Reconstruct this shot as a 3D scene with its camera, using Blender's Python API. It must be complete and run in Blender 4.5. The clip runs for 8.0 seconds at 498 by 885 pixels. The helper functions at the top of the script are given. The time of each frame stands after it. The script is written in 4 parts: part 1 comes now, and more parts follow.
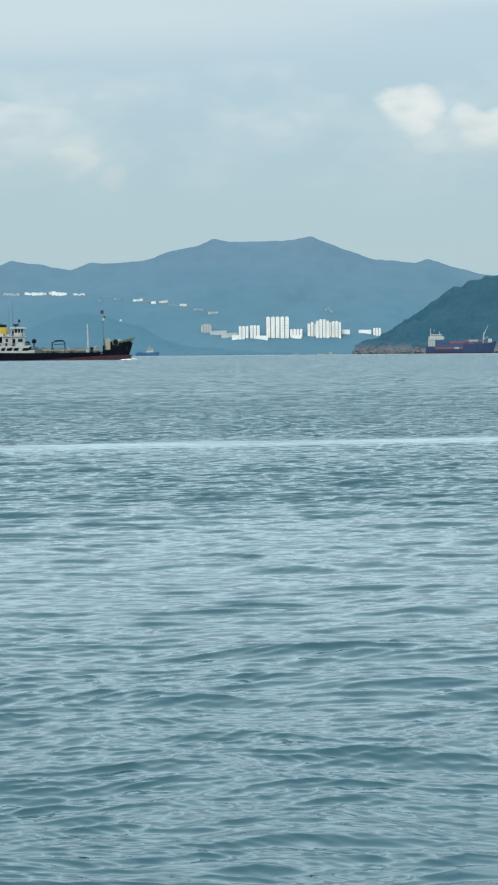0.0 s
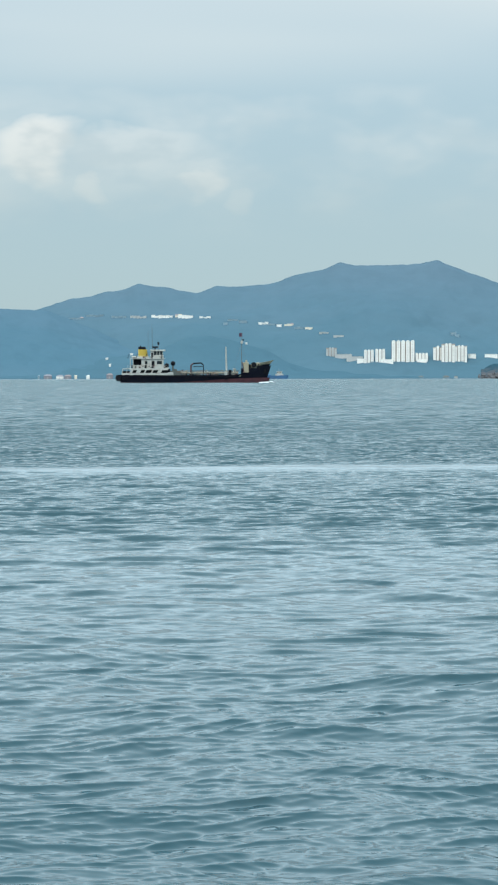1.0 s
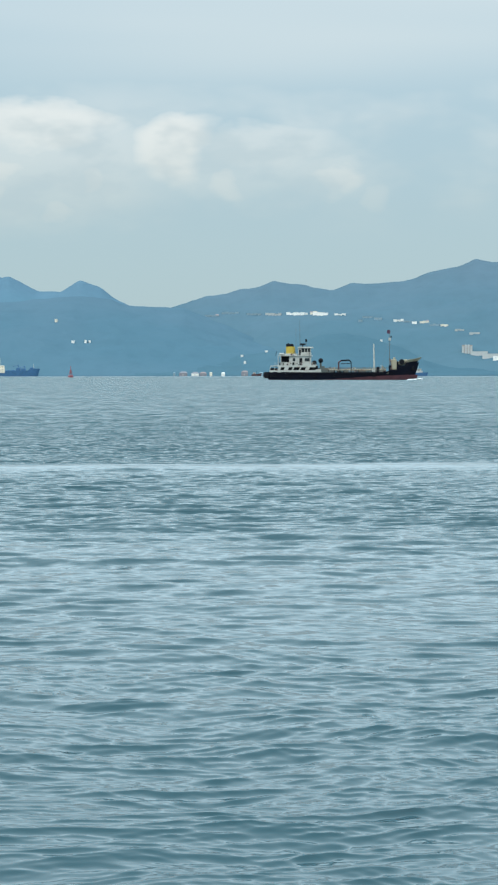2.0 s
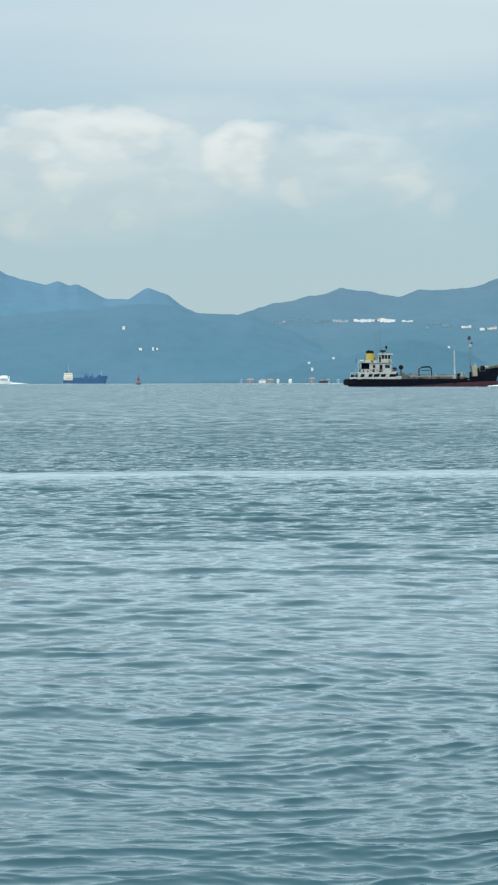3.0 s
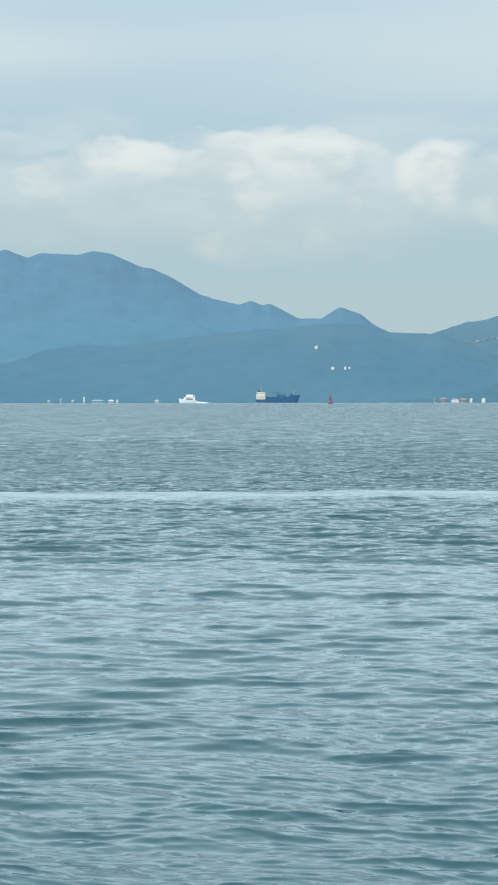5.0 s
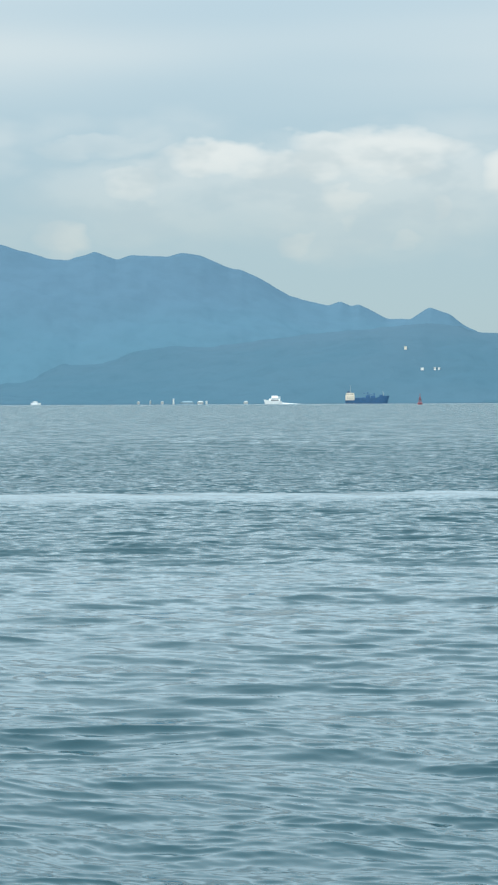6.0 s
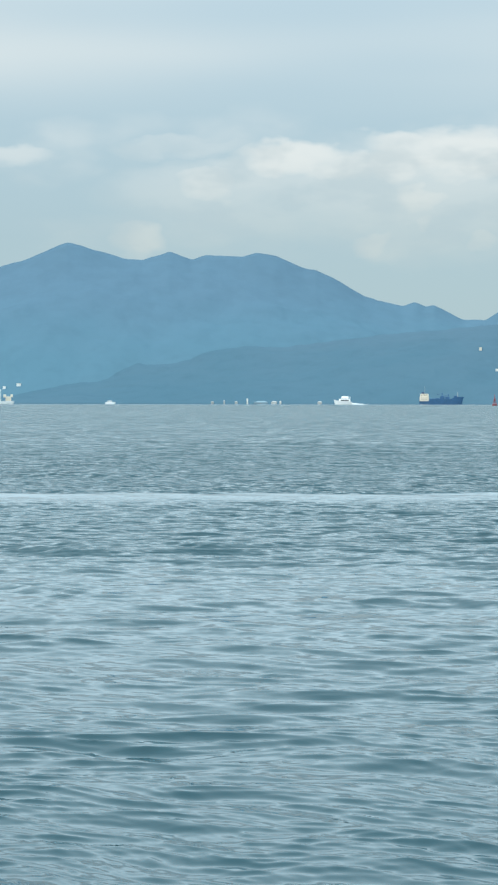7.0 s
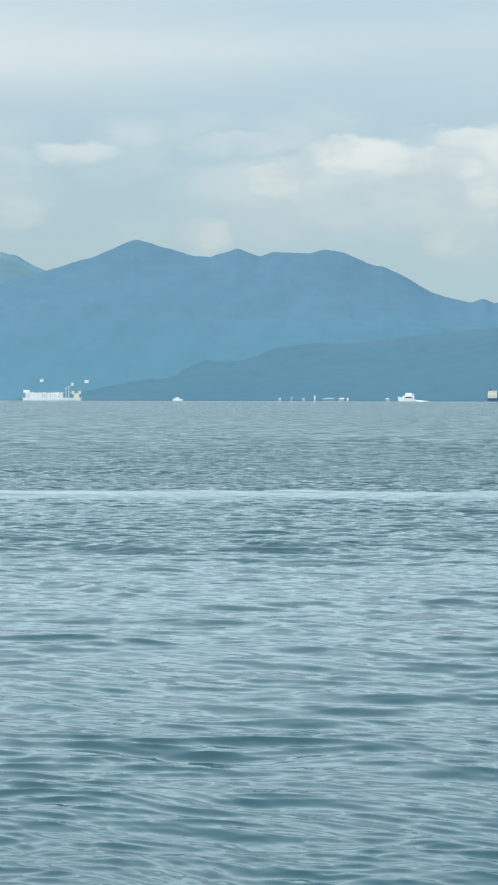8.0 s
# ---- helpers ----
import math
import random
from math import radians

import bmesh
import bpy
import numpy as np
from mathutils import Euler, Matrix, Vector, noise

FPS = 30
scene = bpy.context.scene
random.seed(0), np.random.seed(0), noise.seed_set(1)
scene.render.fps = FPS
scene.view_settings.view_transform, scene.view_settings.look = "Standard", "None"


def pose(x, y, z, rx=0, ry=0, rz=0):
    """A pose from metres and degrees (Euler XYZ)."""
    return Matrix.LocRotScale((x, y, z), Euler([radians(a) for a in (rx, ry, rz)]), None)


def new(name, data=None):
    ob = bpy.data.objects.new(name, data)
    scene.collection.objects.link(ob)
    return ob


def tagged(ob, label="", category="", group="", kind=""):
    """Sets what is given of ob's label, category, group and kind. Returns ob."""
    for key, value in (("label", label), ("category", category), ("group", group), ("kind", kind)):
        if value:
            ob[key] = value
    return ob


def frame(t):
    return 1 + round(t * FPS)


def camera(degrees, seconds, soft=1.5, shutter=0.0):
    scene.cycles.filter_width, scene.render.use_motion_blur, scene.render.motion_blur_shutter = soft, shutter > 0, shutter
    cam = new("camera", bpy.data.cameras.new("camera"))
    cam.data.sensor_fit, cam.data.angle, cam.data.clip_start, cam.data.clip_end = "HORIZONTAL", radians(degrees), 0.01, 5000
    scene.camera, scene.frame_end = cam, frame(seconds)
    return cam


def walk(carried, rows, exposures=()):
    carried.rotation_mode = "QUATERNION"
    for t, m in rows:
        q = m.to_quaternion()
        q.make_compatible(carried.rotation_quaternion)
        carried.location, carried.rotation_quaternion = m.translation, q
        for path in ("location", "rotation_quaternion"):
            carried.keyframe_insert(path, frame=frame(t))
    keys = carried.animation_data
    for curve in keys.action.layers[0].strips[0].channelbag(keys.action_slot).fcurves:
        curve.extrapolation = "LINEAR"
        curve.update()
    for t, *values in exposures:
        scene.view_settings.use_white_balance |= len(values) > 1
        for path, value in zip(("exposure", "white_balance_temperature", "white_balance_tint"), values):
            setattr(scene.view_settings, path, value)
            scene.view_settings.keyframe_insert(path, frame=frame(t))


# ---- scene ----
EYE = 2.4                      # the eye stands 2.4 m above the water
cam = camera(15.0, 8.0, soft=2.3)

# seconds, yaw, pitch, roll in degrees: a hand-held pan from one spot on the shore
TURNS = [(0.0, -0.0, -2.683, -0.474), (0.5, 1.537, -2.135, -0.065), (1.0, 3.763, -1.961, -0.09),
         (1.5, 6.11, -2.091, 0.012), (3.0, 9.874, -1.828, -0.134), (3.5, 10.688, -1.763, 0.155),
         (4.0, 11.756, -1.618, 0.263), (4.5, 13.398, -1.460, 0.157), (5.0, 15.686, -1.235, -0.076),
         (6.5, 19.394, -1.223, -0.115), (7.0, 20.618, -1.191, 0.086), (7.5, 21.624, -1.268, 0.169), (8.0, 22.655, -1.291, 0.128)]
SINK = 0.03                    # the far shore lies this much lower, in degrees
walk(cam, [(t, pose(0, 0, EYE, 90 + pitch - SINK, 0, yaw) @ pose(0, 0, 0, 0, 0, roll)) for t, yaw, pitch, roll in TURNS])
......
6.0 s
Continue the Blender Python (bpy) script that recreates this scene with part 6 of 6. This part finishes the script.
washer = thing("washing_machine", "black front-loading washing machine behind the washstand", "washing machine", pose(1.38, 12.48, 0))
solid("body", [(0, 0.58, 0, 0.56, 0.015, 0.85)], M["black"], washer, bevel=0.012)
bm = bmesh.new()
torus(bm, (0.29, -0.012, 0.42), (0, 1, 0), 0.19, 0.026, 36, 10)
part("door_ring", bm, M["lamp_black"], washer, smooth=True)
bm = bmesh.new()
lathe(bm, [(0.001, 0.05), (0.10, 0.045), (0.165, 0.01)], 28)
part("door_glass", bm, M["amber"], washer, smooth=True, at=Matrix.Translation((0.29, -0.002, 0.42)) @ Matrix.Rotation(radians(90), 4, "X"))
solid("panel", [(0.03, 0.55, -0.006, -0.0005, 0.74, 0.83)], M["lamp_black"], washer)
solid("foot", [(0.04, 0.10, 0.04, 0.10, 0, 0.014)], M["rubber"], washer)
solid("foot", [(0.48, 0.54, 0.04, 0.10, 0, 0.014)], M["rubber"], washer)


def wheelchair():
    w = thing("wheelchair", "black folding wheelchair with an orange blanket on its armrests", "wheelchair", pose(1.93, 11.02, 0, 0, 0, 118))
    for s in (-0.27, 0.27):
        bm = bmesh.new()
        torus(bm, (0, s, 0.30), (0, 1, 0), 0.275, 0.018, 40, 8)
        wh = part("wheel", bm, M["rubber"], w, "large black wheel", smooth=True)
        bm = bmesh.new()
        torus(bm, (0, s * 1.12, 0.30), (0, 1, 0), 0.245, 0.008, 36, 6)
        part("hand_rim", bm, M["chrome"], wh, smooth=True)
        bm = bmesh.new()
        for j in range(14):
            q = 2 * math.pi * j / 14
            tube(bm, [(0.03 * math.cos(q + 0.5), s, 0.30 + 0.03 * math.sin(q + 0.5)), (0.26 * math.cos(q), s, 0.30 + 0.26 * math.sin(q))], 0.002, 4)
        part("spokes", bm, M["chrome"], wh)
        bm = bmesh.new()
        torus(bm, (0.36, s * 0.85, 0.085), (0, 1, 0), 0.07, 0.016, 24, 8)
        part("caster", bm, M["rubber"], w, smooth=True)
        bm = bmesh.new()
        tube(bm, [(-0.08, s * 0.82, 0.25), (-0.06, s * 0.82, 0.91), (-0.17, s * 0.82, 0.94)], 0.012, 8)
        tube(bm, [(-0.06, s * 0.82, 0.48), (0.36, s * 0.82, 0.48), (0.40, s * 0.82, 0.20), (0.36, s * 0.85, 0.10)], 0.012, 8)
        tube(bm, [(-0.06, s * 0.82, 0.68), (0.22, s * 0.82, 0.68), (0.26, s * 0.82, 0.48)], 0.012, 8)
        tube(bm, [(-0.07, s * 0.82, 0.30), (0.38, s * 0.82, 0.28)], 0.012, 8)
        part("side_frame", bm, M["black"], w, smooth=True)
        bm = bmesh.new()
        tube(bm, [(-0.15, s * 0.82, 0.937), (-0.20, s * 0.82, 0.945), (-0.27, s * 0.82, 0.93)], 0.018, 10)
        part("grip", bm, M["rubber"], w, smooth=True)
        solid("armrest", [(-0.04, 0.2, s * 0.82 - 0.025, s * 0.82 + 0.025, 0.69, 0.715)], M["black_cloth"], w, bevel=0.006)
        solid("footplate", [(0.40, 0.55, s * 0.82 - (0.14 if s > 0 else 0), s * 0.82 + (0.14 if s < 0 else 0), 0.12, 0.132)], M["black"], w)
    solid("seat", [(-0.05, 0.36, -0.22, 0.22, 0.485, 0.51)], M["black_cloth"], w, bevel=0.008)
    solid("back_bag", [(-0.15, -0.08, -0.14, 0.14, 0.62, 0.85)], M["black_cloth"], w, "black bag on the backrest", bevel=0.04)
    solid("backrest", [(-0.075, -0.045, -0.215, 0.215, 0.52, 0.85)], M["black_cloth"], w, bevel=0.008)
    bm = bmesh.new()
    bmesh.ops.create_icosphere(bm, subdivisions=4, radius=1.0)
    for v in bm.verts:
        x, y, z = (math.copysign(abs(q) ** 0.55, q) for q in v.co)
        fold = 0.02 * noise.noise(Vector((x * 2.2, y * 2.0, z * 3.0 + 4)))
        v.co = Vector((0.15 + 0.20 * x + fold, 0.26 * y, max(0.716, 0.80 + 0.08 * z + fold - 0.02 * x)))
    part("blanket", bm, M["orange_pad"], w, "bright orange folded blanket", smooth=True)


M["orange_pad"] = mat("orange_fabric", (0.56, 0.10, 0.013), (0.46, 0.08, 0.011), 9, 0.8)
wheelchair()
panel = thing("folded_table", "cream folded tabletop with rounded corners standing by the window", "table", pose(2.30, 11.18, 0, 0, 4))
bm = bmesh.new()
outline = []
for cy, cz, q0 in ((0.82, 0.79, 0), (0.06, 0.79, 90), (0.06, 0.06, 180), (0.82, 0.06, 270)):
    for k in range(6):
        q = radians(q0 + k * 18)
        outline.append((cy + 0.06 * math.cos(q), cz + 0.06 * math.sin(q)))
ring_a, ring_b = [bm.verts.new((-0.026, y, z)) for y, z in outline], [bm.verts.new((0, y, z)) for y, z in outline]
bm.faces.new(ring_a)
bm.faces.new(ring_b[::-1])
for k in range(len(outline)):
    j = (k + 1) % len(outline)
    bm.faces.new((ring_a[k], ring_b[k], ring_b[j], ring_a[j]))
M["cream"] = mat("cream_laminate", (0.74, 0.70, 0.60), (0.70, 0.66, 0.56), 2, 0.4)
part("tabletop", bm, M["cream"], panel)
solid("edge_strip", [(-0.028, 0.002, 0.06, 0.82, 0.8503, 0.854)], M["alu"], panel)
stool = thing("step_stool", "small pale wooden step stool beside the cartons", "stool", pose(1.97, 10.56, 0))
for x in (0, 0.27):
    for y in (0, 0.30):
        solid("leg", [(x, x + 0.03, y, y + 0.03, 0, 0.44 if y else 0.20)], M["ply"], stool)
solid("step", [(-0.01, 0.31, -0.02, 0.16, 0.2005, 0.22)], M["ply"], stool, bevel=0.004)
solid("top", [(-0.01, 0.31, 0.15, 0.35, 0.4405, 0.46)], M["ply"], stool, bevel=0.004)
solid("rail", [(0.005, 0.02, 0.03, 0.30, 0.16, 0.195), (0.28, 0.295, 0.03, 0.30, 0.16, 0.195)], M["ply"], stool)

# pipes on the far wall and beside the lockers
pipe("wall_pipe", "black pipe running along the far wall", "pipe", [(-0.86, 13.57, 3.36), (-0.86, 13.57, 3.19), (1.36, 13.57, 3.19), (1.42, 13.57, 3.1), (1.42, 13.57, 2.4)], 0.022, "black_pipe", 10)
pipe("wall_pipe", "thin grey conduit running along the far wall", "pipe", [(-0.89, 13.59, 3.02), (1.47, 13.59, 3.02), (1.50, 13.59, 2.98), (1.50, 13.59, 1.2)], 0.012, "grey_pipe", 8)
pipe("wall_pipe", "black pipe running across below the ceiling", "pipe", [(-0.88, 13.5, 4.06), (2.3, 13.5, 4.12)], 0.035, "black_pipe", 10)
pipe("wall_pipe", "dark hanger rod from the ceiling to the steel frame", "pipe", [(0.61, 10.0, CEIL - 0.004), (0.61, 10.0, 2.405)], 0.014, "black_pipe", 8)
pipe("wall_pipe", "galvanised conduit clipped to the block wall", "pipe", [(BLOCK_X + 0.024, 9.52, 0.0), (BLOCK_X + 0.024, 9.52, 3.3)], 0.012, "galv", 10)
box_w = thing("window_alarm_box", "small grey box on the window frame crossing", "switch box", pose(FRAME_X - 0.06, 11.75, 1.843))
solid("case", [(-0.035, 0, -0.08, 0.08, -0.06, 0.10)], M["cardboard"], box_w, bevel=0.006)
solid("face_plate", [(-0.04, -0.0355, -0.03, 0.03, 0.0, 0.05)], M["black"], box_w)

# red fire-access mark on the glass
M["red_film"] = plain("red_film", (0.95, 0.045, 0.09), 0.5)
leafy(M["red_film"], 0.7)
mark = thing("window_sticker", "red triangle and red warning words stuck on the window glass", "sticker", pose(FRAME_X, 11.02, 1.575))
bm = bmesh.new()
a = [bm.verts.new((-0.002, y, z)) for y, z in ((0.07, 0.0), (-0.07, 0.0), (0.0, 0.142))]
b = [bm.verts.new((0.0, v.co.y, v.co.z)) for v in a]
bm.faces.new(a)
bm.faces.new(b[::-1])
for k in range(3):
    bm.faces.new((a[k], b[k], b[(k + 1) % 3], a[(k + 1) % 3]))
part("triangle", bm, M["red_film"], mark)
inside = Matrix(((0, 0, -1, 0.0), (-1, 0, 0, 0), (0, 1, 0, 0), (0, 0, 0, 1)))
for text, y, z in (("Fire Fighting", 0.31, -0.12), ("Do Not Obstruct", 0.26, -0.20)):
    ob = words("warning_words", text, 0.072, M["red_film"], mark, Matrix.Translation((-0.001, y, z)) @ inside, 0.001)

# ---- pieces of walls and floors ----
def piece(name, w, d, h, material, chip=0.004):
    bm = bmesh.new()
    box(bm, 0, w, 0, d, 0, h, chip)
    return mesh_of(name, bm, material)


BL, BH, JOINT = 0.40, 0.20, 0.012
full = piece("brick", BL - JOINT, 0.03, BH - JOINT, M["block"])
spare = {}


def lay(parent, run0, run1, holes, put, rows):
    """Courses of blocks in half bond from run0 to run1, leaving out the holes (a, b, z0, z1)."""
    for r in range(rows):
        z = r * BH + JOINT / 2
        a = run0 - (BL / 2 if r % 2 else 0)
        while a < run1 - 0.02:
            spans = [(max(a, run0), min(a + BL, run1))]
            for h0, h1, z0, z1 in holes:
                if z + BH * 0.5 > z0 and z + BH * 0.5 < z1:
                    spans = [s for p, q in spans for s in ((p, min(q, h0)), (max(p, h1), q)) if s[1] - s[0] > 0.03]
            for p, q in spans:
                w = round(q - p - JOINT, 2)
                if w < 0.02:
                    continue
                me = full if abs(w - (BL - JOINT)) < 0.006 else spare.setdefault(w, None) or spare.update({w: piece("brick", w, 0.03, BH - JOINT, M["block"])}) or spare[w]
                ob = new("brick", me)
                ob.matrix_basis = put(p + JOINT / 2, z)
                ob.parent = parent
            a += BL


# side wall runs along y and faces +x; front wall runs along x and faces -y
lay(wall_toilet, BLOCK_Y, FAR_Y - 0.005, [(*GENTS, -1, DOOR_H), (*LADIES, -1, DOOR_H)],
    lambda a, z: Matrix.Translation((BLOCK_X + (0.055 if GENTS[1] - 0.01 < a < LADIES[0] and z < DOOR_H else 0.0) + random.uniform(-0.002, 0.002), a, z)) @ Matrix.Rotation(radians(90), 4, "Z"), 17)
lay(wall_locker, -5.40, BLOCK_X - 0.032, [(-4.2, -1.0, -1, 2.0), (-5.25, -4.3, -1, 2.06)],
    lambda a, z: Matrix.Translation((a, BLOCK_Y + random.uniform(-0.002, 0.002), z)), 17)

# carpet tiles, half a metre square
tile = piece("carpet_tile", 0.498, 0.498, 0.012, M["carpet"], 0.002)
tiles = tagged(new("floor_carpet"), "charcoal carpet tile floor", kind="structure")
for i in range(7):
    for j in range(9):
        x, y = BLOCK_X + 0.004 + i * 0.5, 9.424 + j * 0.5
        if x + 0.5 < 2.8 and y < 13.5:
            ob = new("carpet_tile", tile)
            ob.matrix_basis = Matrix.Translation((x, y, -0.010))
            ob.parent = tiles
......
Do not include pictures. Give again exactly the lines starting at the one with "Reconstruct this shot" and ending at the one with "import numpy as np", both included.

Reconstruct this shot as a 3D scene with its camera, using Blender's Python API. It must be complete and run in Blender 4.5. The clip runs for 8.0 seconds at 498 by 885 pixels. The helper functions at the top of the script are given. The time of each frame stands after it. The script is written in 4 parts: part 1 comes now, and more parts follow.
0.0 s
1.0 s
2.0 s
3.0 s
5.0 s
6.0 s
7.0 s
8.0 s
# ---- helpers ----
import math
import random
from math import radians

import bmesh
import bpy
import numpy as np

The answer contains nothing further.